Hurricane Sally hit exactly 16 years after Ivan, even making landfall at the same spot
PENSACOLA, Fla. – Longtime residents of the Panhandle and south Alabama couldn't help but note the date when Hurricane Sally made landfall at 4:45 this morning in Gulf Shores, Alabama.
It was 16 years to the day when Hurricane Ivan, a Category 3 storm, made landfall in nearly the exact spot. And at nearly the same time of day — 2:50 a.m.
Ivan caused more than $27 billion in damage in the United States. Much of the damage might sound familiar to those paying attention to Sally's path of wreckage. Ivan took out power and phone lines, and an area between Orange Beach and Atmore received 10-15 inches of rain.
The damage wrought by Hurricane Ivan
On Sept. 16, 2004, Ivan hammered the Gulf Coast with 120 mph winds. By the time it had dissipated, Ivan was responsible for 57 deaths in the United States and another 67 in other countries, according to the National Centers for Environmental Information.
Ivan's waves and 10-15 feet of storm surge severely damaged parts of the I-10 bridge system over Pensacola Bay. In an after-season report, the National Hurricane Center said as much as a quarter-mile of the bridge collapsed into the bay.
For those who lived through it, Ivan was nothing short of harrowing. Pensacola News-Journal reporter Kimberly Blair wrote in an email that Ivan was the stuff of nightmares: "We tried to flee again. The wind must have been blowing about 70 or 80 mph. A huge pine tree was lying across the front on my house. We all held on to each other and waded out to the cars in the driveway. Debris was flying all over the place."
It reduced some neighborhoods to rubble in Pensacola. Homes became piles of wooden planks. But neighbor helped neighbor and the city rebuilt.
Ivan was also a power source for tornadoes, according to the National Centers for Environmental Information. An outbreak of 117 tornadoes occurred across nine states as a result of Ivan's trip through the United States. At one point more than 1.8 million people were without electricity across nine states.
The remarkable track of Hurricane Ivan
Hurricane Ivan's path was likely one of the most remarkable in weather history.
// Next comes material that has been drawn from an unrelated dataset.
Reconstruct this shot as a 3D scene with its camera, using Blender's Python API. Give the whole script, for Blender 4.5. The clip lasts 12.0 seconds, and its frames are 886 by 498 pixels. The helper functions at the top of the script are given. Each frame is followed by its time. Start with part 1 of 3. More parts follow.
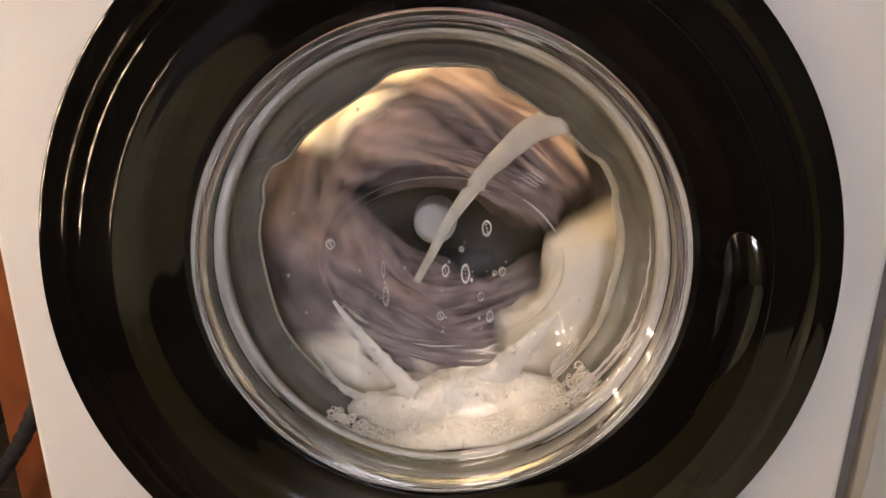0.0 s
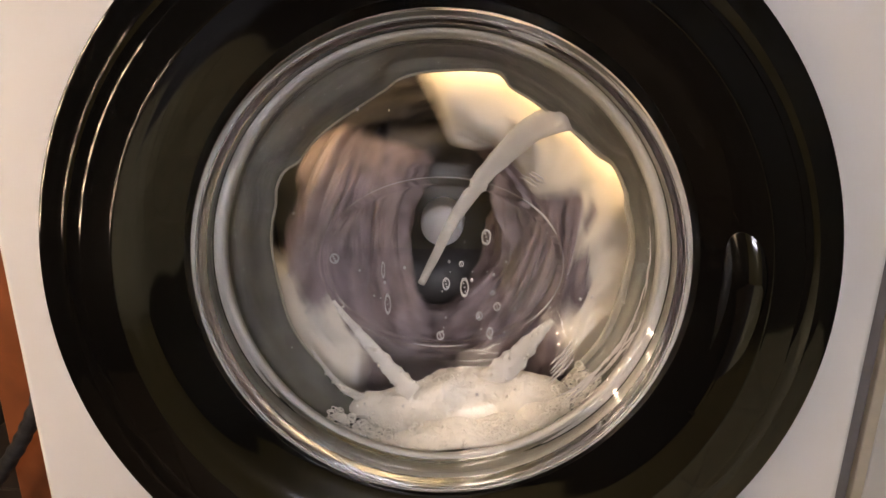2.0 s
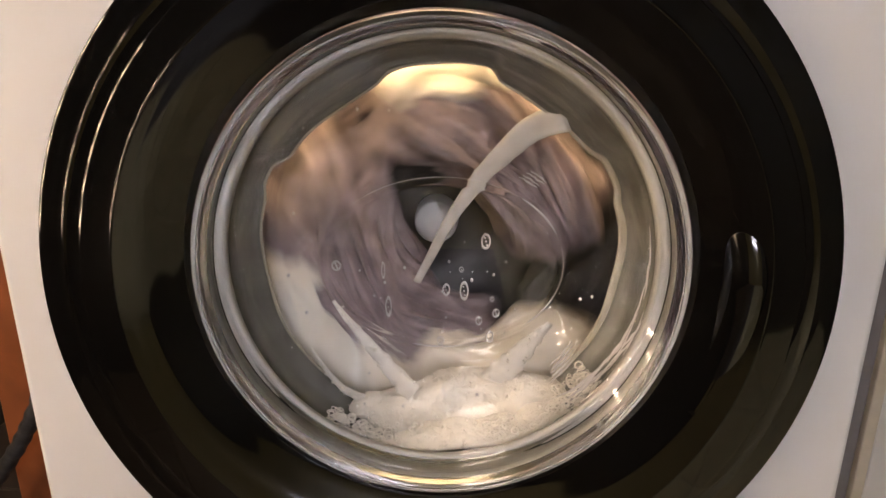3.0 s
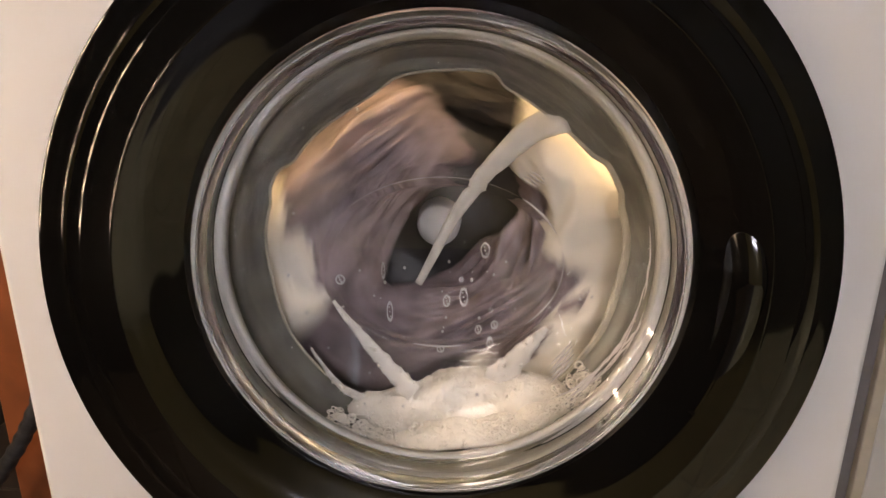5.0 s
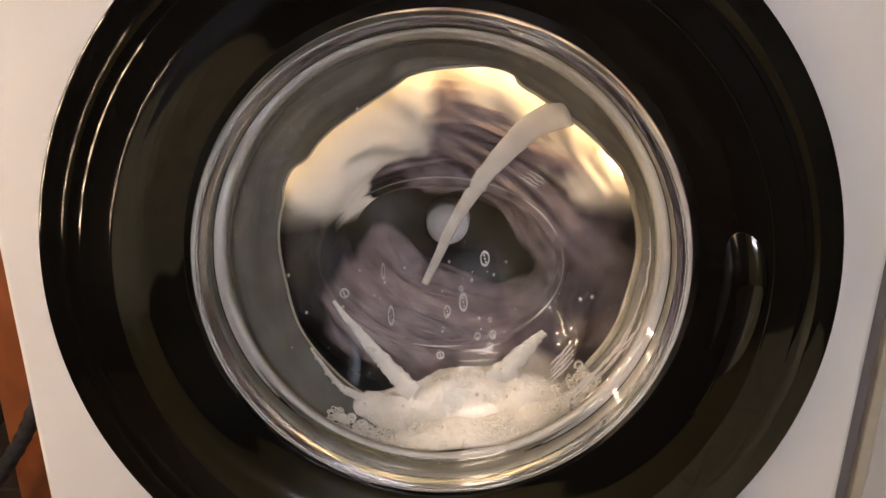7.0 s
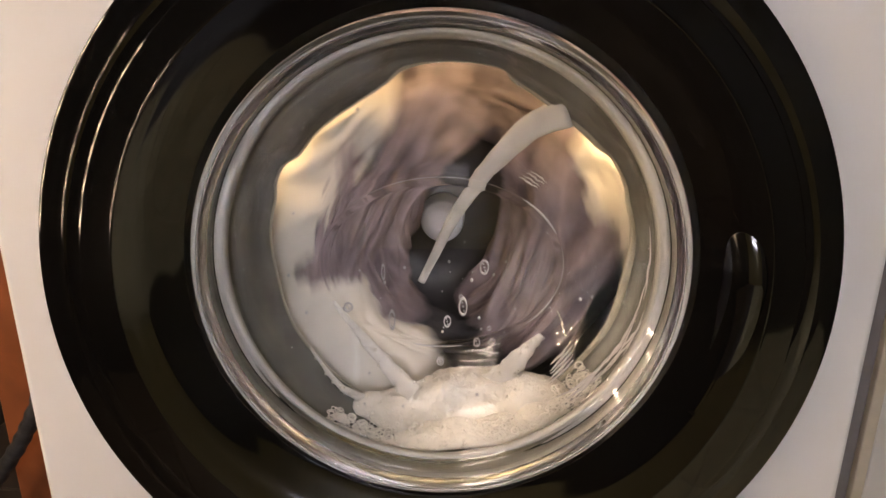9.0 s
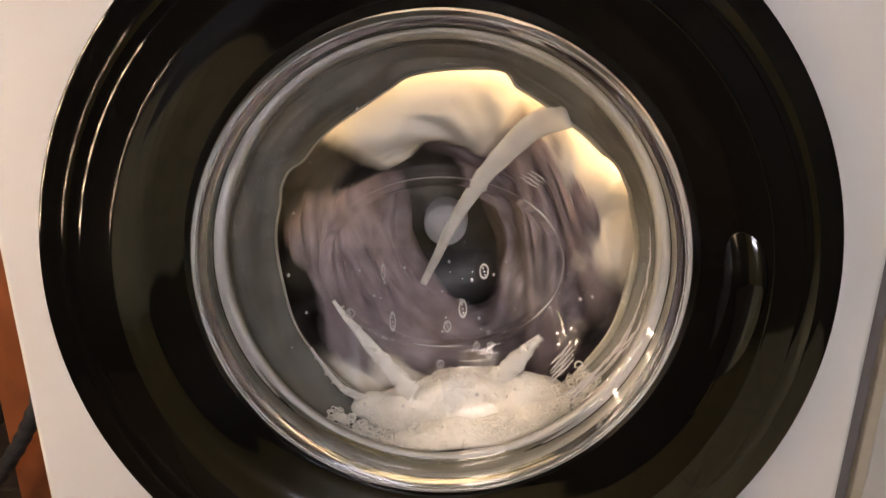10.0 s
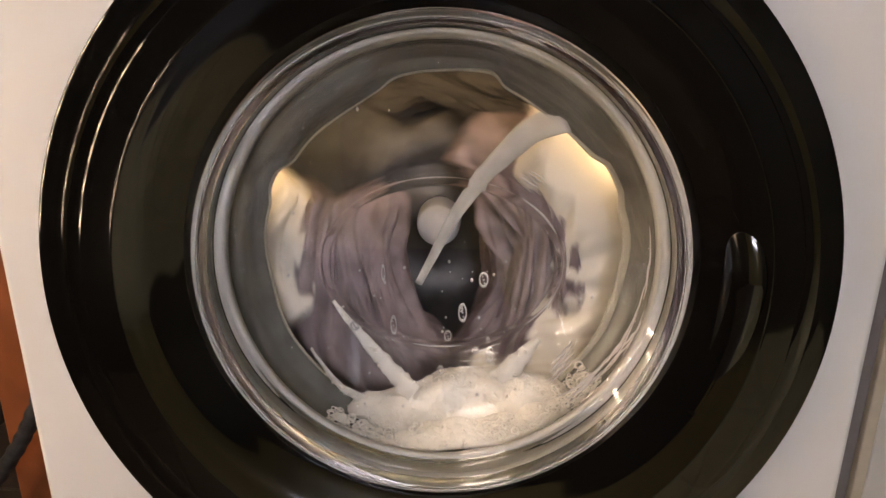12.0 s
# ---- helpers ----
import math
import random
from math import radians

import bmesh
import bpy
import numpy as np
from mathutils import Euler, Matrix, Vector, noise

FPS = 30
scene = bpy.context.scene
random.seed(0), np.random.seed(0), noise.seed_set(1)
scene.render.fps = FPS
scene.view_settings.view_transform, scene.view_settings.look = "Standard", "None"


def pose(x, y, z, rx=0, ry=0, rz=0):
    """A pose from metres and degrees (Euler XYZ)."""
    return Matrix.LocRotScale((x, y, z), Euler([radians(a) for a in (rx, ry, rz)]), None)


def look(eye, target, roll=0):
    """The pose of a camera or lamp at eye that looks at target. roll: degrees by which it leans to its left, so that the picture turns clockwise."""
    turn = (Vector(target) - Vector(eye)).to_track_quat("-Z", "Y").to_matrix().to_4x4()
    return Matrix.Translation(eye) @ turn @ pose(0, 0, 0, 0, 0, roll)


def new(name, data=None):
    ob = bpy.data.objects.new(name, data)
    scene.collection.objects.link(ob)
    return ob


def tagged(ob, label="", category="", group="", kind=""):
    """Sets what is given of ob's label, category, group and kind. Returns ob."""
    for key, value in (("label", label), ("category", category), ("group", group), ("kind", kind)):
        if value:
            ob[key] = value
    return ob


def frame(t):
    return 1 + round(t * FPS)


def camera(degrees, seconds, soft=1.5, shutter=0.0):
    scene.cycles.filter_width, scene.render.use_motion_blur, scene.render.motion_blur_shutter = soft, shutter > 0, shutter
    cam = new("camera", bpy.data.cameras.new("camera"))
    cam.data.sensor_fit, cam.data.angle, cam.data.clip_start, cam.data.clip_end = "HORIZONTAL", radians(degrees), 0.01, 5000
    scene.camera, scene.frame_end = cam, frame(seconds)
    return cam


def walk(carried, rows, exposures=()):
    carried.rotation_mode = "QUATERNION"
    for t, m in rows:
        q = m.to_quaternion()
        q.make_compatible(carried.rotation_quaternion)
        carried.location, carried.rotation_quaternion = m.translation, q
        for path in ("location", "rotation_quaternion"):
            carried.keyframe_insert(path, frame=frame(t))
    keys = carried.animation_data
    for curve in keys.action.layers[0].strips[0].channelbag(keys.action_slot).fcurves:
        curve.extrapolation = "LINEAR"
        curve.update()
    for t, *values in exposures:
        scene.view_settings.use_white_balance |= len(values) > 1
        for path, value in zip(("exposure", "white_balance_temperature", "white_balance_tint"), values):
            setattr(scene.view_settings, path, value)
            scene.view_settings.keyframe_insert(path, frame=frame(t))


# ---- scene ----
# The camera stands still before the door of a front-loading washing machine.
ZC = 0.56                       # height of the door's centre over the floor
CX = 0.003
cam = camera(80.0, 12.0, soft=1.5, shutter=0.36)
EYE = Vector((0.01505, -0.31606, ZC + 0.11025))
AIM = EYE + Vector((math.sin(-0.0279) * math.cos(0.24534), math.cos(-0.0279) * math.cos(0.24534), -math.sin(0.24534)))
walk(cam, [(0.0, look(EYE, AIM, 0.2)), (12.0, look(EYE, AIM, 0.2))], exposures=[(0.0, 0.13), (12.0, 0.13)])

# ---- world ----
world = bpy.data.worlds.new("world")
scene.world = world
world.use_nodes = True
wn = world.node_tree
sky = wn.nodes.new("ShaderNodeTexSky")
sky.sky_type, sky.sun_disc, sky.sun_elevation, sky.sun_rotation = "NISHITA", False, radians(20), radians(200)
wn.links.new(sky.outputs[0], wn.nodes["Background"].inputs[0])
wn.nodes["Background"].inputs[1].default_value = 0.03

BULB_GLOW = 126.0
DRUM_FILL_GLOW = 15.0
CEILING_GLOW = 15.0
BACK_GLOW = 50.0
WINDOW_WATTS = 1.0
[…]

It was at one point a Category 5, and it actually made two landfalls in the United States, according to the National Hurricane Center's report on the storm.
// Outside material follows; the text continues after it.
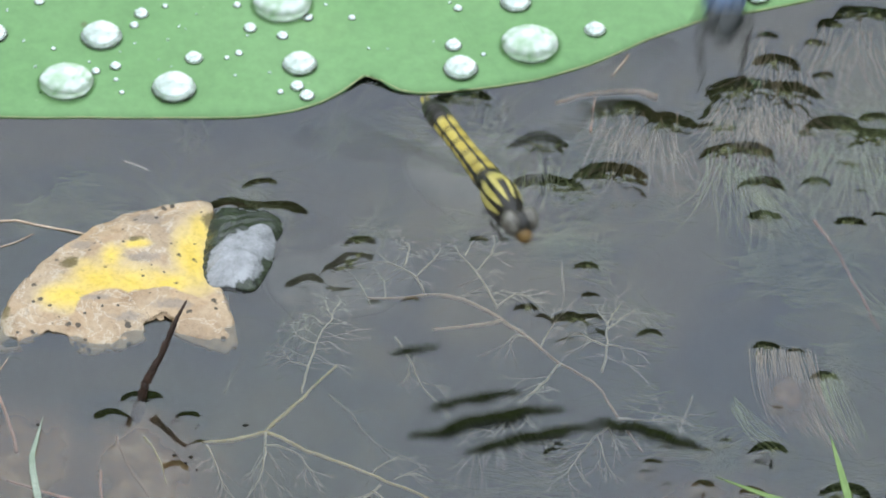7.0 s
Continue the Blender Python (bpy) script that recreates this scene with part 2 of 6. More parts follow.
def wet_mud_material():
    """Wet dark olive mud that turns into pinkish silt towards one side and the rim."""
    q = Mat("wet_mud", 0.6)
    mud = q.ramp(q.noise(220, 5), (0.35, (0.020, 0.017, 0.009)), (0.65, (0.070, 0.056, 0.040)))
    silt = q.ramp(q.noise(180, 6, 0.65), (0.35, (0.075, 0.052, 0.040)), (0.65, (0.20, 0.145, 0.115)))
    rag = q.math("MULTIPLY", q.math("SUBTRACT", q.noise(110, 5, 0.6), 0.5), 1.4)
    fine = q.noise(1100, 3)
    q.pos = q.n.new("ShaderNodeTexCoord").outputs["Generated"]
    d = q.math("ADD", q.near_point((0.66, 0.66, 0.5), (0.50, 0.50, 1000)), rag)
    q.color(q.mix(q.ramp(d, (0.65, (0, 0, 0)), (1.0, (1, 1, 1))), mud, silt))
    q.bump(fine, 0.15)
    return q.m


WET_MUD = wet_mud_material()
GREY_GREEN = two_tone("slimy_dark_green_leaf", (0.010, 0.016, 0.008), (0.034, 0.044, 0.026), 300, 0.45, IOR=1.25)
DARK_SHOOT = two_tone("blackish_dead_shoot", (0.008, 0.007, 0.004), (0.022, 0.018, 0.010), 400, 0.4, 0.5)
TIPS = two_tone("olive_weed_tips", (0.11, 0.13, 0.035), (0.24, 0.25, 0.10), 500, 0.5)
STICK = two_tone("wet_brown_twig", (0.018, 0.009, 0.005), (0.060, 0.030, 0.017), 400, 0.45, 0.6)
BLADE = two_tone("dusty_green_blade", (0.17, 0.24, 0.12), (0.25, 0.32, 0.17), 250, 0.5)
BLADE_PALE = two_tone("pale_green_blade", (0.22, 0.27, 0.19), (0.31, 0.35, 0.27), 250, 0.5)
BRIGHT = two_tone("bright_green_blade", (0.13, 0.22, 0.05), (0.20, 0.30, 0.09), 200, 0.5)
HAZE = two_tone("yellow_green_blade", (0.27, 0.31, 0.12), (0.34, 0.39, 0.18), 120, 0.5)
BUFF = two_tone("buff_grass_stalk", (0.50, 0.44, 0.28), (0.61, 0.54, 0.36), 120, 0.6)
SPIKE = two_tone("pink_seed_head", (0.54, 0.38, 0.35), (0.68, 0.56, 0.50), 400, 0.8)
RED_LEAF = two_tone("orange_red_leaf", (0.19, 0.022, 0.010), (0.30, 0.12, 0.08), 350, 0.5)


RIM = two_tone("pale_leaf_rim", (0.26, 0.30, 0.12), (0.42, 0.40, 0.20), 200, 0.6)


def lotus_material(centre):
    q = Mat("matt_lotus_green", 0.6)
    base = q.ramp(q.noise(22, 3), (0.3, (0.136, 0.286, 0.098)), (0.7, (0.176, 0.332, 0.130)))
    grain = q.ramp(q.noise(420, 5, 0.7), (0.35, (0.9, 0.9, 0.9)), (0.65, (1.07, 1.07, 1.07)))
    c = q.mix(1.0, base, grain, "MULTIPLY")
    c = q.mix(1.0, c, q.ramp(q.noise(9, 3), (0.36, (0.92, 0.94, 0.90)), (0.52, (1, 1, 1)), (0.66, (1.14, 1.06, 1.0))), "MULTIPLY")
    specks = q.ramp(q.noise(900, 2), (0.73, (0, 0, 0)), (0.78, (1, 1, 1)))
    c = q.mix(q.math("MULTIPLY", specks, 0.5), c, (0.34, 0.42, 0.22))
    spots = q.ramp(q.noise(260, 1), (0.76, (0, 0, 0)), (0.79, (1, 1, 1)))
    c = q.mix(q.math("MULTIPLY", spots, 0.55), c, (0.10, 0.09, 0.03))
    q.color(c)
    q.bump(q.noise(700, 3), 0.15, 0.0003)
    return q.m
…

After forming off the coast of Africa on Aug. 31, Ivan gathered steam quickly, becoming first a Category 4 by Sept. 3. It then became a Category 5 as it moved through the Caribbean Sea, causing massive damage to Grenada and the Canary Islands.
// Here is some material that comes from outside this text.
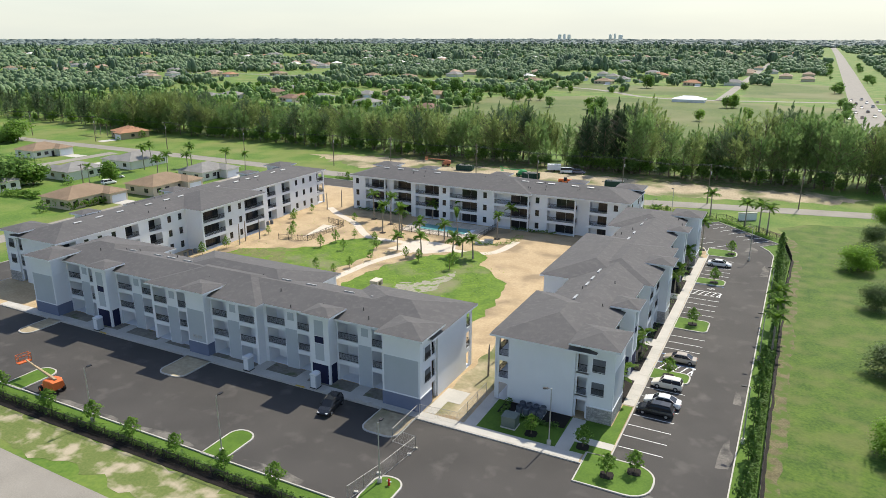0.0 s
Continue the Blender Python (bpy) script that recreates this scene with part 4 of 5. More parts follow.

Once Ivan had hit the Gulf coast, and after moving through the southern U.S. and exiting around the Delmarva peninsula, it made a second trip into the U.S.
According to the National Hurricane Center's report, after becoming an extratropical low, Ivan moved south, crossed southern Florida back into the Gulf, and on Sept. 22, had reformed into a tropical depression. It continued to gain strength, becoming a tropical storm once more, and made landfall in southwest Louisiana on Sept. 24 as a tropical depression before finally disbanding over Texas.
Ivan existed for 22½ days and produced a track more than 5600 miles long, according to a report made by the National Hurricane Center.